To be done
Repeat the full listing below verbatim and keep the images out.
# Start of Provided data
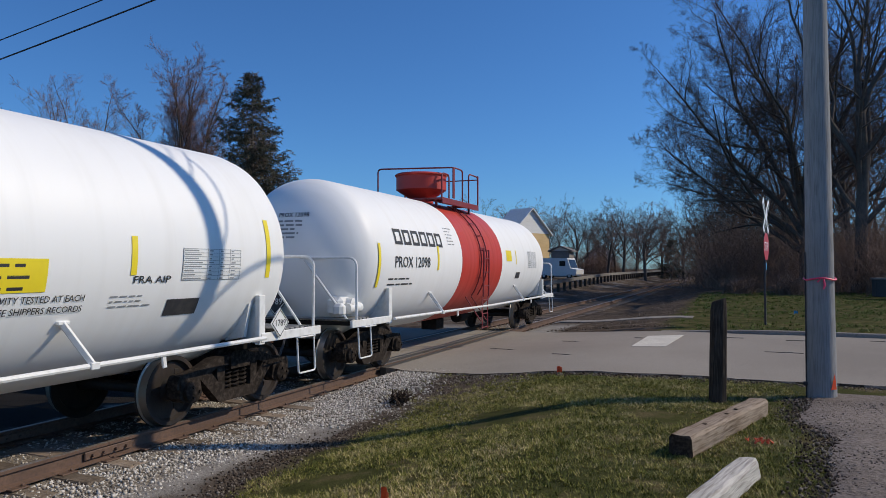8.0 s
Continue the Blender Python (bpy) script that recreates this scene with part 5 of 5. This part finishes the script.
def timber(x0, y0, x1, y1, z, mat, label, w=0.21, h=0.19, holes=()):
    dx, dy = x1 - x0, y1 - y0
    L = math.hypot(dx, dy)
    t = thing("timber", (x0 + x1) / 2, (y0 + y1) / 2, z, label, "timber", rz=math.degrees(math.atan2(dy, dx)) - 90)
    rng = random.Random(int(x0 * 100))
    rows, verts, faces = 14, [], []
    prof = [(-w / 2 + 0.015, 0), (w / 2 - 0.015, 0), (w / 2, 0.02), (w / 2, h - 0.025), (w / 2 - 0.025, h), (0.0, h + 0.003), (-w / 2 + 0.025, h), (-w / 2, h - 0.025), (-w / 2, 0.02)]
    n = len(prof)
    for k in range(rows + 1):
        y = -L / 2 + L * k / rows
        for u, v in prof:
            verts.append((u + rng.uniform(-0.007, 0.007), y + (rng.uniform(-0.02, 0.02) if k in (0, rows) else 0), v + rng.uniform(-0.006, 0.006)))
    for k in range(rows):
        for j in range(n):
            a, c = k * n + j, k * n + (j + 1) % n
            faces.append((a, c, c + n, a + n))
    part("beam", Buf().add(verts, faces), mat, t, "weathered squared beam", smooth=25)
    for e, ids in ((0, range(n)), (rows, range(rows * n, rows * n + n))):
        q = Buf().add([verts[i] for i in ids], [tuple(range(n))])
        part("sawn_end", q, M["end_grain"] if mat is M["timber"] else M["timber_pale"], t, "dark sawn end", smooth=0)
    for u in holes:
        part("spike_hole", Buf().lathe([(h - 0.02, 0.0), (h + 0.006, 0.02), (h + 0.009, 0.022), (h + 0.009, 0)], (0.01, u * L, 0), "z", 8), M["end_grain"], t, "dark spike hole")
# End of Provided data
Result
8.0 s
Continue the Blender Python (bpy) script that recreates this scene with part 5 of 5. This part finishes the script.
def timber(x0, y0, x1, y1, z, mat, label, w=0.21, h=0.19, holes=()):
    dx, dy = x1 - x0, y1 - y0
    L = math.hypot(dx, dy)
    t = thing("timber", (x0 + x1) / 2, (y0 + y1) / 2, z, label, "timber", rz=math.degrees(math.atan2(dy, dx)) - 90)
    rng = random.Random(int(x0 * 100))
    rows, verts, faces = 14, [], []
    prof = [(-w / 2 + 0.015, 0), (w / 2 - 0.015, 0), (w / 2, 0.02), (w / 2, h - 0.025), (w / 2 - 0.025, h), (0.0, h + 0.003), (-w / 2 + 0.025, h), (-w / 2, h - 0.025), (-w / 2, 0.02)]
    n = len(prof)
    for k in range(rows + 1):
        y = -L / 2 + L * k / rows
        for u, v in prof:
            verts.append((u + rng.uniform(-0.007, 0.007), y + (rng.uniform(-0.02, 0.02) if k in (0, rows) else 0), v + rng.uniform(-0.006, 0.006)))
    for k in range(rows):
        for j in range(n):
            a, c = k * n + j, k * n + (j + 1) % n
            faces.append((a, c, c + n, a + n))
    part("beam", Buf().add(verts, faces), mat, t, "weathered squared beam", smooth=25)
    for e, ids in ((0, range(n)), (rows, range(rows * n, rows * n + n))):
        q = Buf().add([verts[i] for i in ids], [tuple(range(n))])
        part("sawn_end", q, M["end_grain"] if mat is M["timber"] else M["timber_pale"], t, "dark sawn end", smooth=0)
    for u in holes:
        part("spike_hole", Buf().lathe([(h - 0.02, 0.0), (h + 0.006, 0.02), (h + 0.009, 0.022), (h + 0.009, 0)], (0.01, u * L, 0), "z", 8), M["end_grain"], t, "dark spike hole")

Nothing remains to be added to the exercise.